Penggugat bersama dengan Kuasa Hukum menyatakan apa yang diperlukan adalah agar uang senilai Rp120.000.000,00 (seratus dua puluh juta) miliknya dapat kembali dan tidak lagi membutuhkan tanah yang diserahkan oleh Tergugat I sebelumnya.
Tergugat I menyanggupi untuk mengembalikan uang tersebut kepada Penggugat dalam jangka waktu 10 (sepuluh) bulan dari tanggal kesepakatan damai ditandatangani. Penggugat menyambut baik usulan tersebut, sehingga sengketa ganti rugi ini dapat diselesaikan secara kekeluargaan.

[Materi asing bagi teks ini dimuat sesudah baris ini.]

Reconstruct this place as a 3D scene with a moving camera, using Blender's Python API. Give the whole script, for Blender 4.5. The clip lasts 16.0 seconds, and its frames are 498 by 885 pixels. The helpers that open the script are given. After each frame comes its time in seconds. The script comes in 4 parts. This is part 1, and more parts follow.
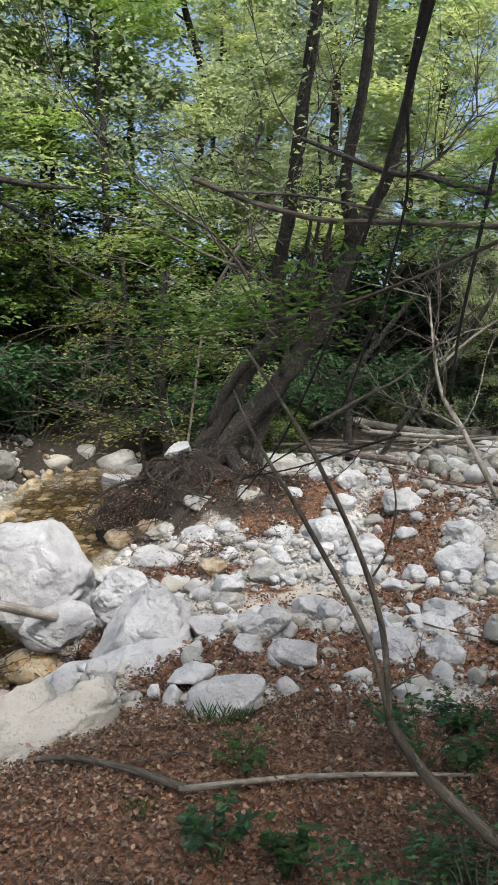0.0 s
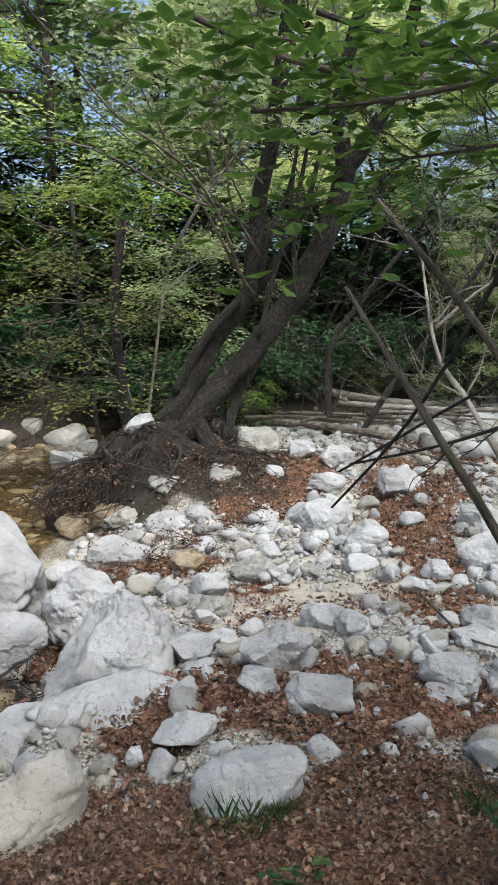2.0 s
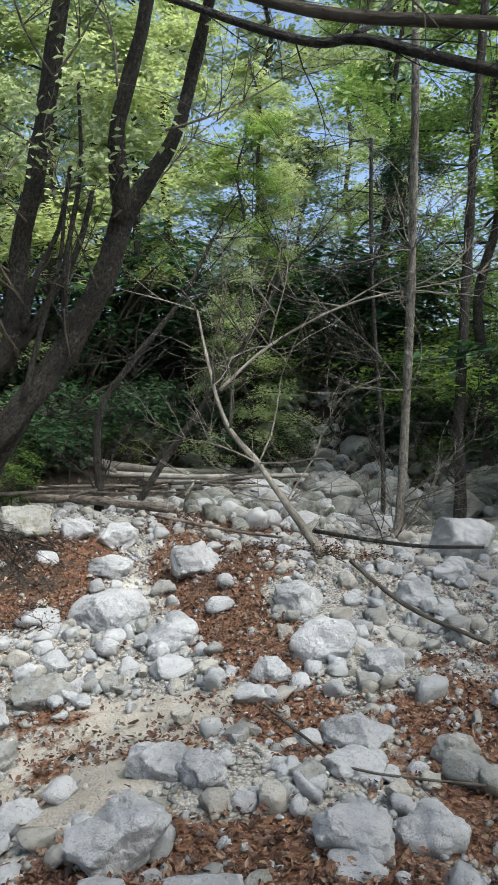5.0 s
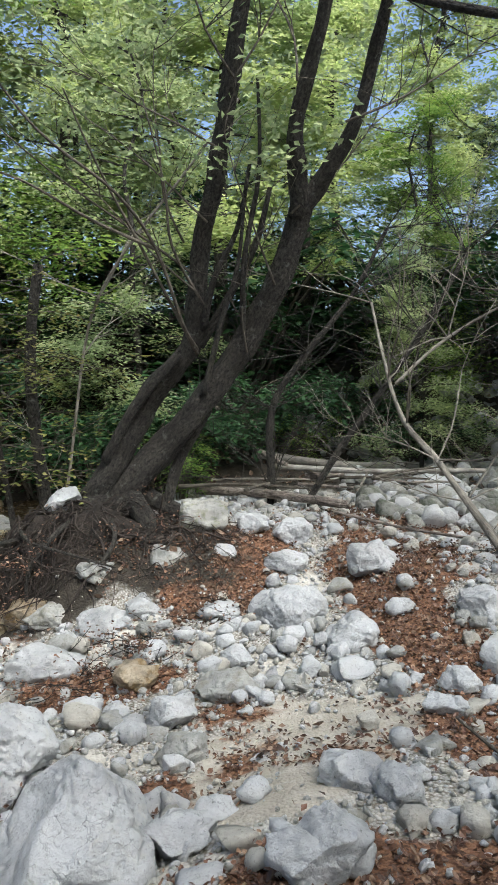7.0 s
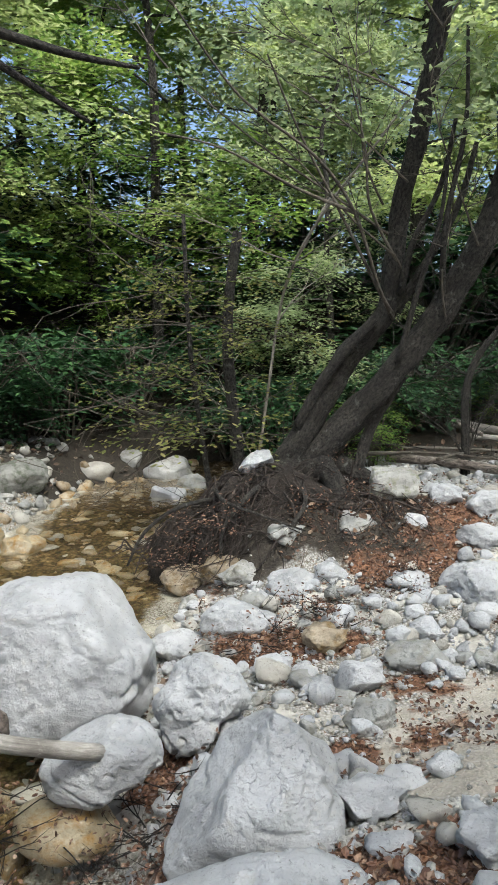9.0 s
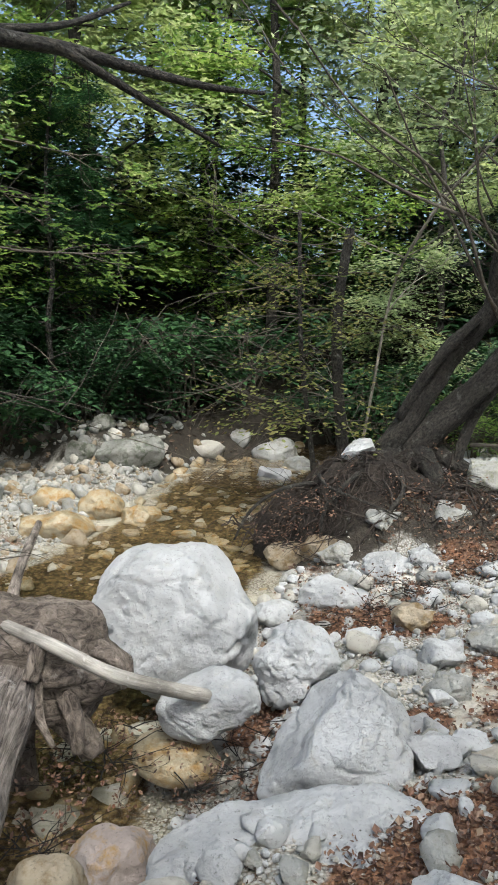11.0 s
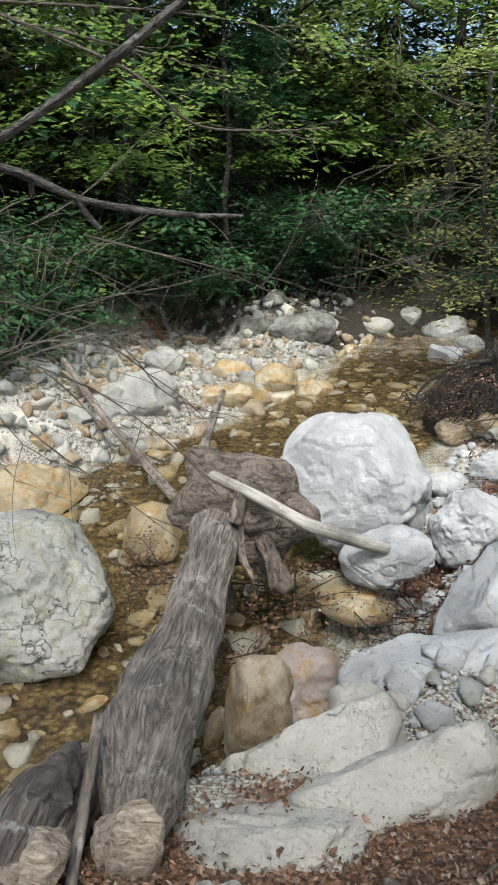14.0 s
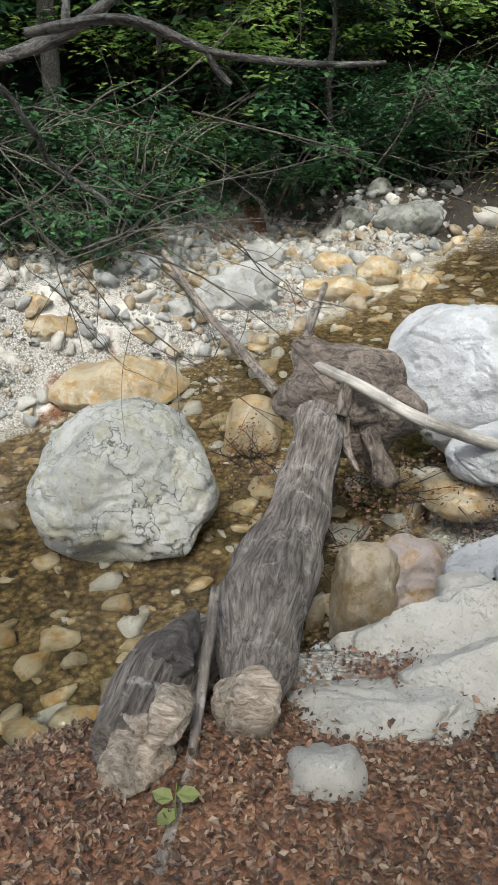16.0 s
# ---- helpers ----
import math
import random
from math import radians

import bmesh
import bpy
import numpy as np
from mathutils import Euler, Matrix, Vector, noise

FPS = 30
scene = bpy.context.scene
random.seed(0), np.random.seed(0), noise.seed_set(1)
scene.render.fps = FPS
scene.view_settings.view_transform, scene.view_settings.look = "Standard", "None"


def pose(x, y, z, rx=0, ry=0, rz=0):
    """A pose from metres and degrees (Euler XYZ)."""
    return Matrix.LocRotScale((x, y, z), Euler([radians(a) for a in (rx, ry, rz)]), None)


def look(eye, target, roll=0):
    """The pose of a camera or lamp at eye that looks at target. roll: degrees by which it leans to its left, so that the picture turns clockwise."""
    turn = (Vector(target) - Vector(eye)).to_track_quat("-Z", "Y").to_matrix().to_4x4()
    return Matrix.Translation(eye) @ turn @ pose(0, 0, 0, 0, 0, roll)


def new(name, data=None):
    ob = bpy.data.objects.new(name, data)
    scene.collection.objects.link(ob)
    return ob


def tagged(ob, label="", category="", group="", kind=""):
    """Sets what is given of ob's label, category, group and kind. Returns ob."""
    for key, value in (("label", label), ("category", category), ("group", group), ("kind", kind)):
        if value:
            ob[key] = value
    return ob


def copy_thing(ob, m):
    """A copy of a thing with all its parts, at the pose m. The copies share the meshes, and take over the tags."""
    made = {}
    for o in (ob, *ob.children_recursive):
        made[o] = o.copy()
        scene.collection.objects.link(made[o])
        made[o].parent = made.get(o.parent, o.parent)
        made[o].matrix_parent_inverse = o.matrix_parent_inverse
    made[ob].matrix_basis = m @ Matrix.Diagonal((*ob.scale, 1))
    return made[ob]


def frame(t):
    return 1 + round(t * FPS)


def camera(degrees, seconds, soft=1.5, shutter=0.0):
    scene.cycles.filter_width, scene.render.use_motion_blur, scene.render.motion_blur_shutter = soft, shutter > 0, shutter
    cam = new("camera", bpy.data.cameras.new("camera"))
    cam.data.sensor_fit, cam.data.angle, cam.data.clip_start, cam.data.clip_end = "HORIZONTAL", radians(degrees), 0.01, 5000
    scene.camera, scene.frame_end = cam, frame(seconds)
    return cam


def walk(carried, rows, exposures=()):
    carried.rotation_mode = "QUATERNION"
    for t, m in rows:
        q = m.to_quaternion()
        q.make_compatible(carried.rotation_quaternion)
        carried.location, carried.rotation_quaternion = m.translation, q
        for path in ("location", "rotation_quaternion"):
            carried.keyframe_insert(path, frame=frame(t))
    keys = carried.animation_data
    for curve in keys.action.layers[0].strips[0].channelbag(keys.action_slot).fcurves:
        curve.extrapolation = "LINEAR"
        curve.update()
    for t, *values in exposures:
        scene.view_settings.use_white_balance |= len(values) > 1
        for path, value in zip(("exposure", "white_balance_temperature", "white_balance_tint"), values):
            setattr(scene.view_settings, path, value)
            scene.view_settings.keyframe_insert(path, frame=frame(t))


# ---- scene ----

“Proses mediasi tentu saja membuktikan bahwa penyelesaian sengketa tidak selalu harus berakhir dengan putusan. Saat para pihak mau berdialog dengan terbuka, jalan damai bisa ditemukan,” jelas Mukhamad Athfal Rofi.
Keberhasilan mediasi menjadi bukti komitmen PN Sambas dalam menyelesaikan sengketa secara damai.
Kesepakatan yang kemudian dikuatkan dalam Akta Van Dading menandai berakhirnya perkara perdata Nomor 58/Pdt.G/2025/PN Sbs, sekaligus menegaskan penyelesaian dalam perkara perdata dapat dilakukan secara efektif dan efisien.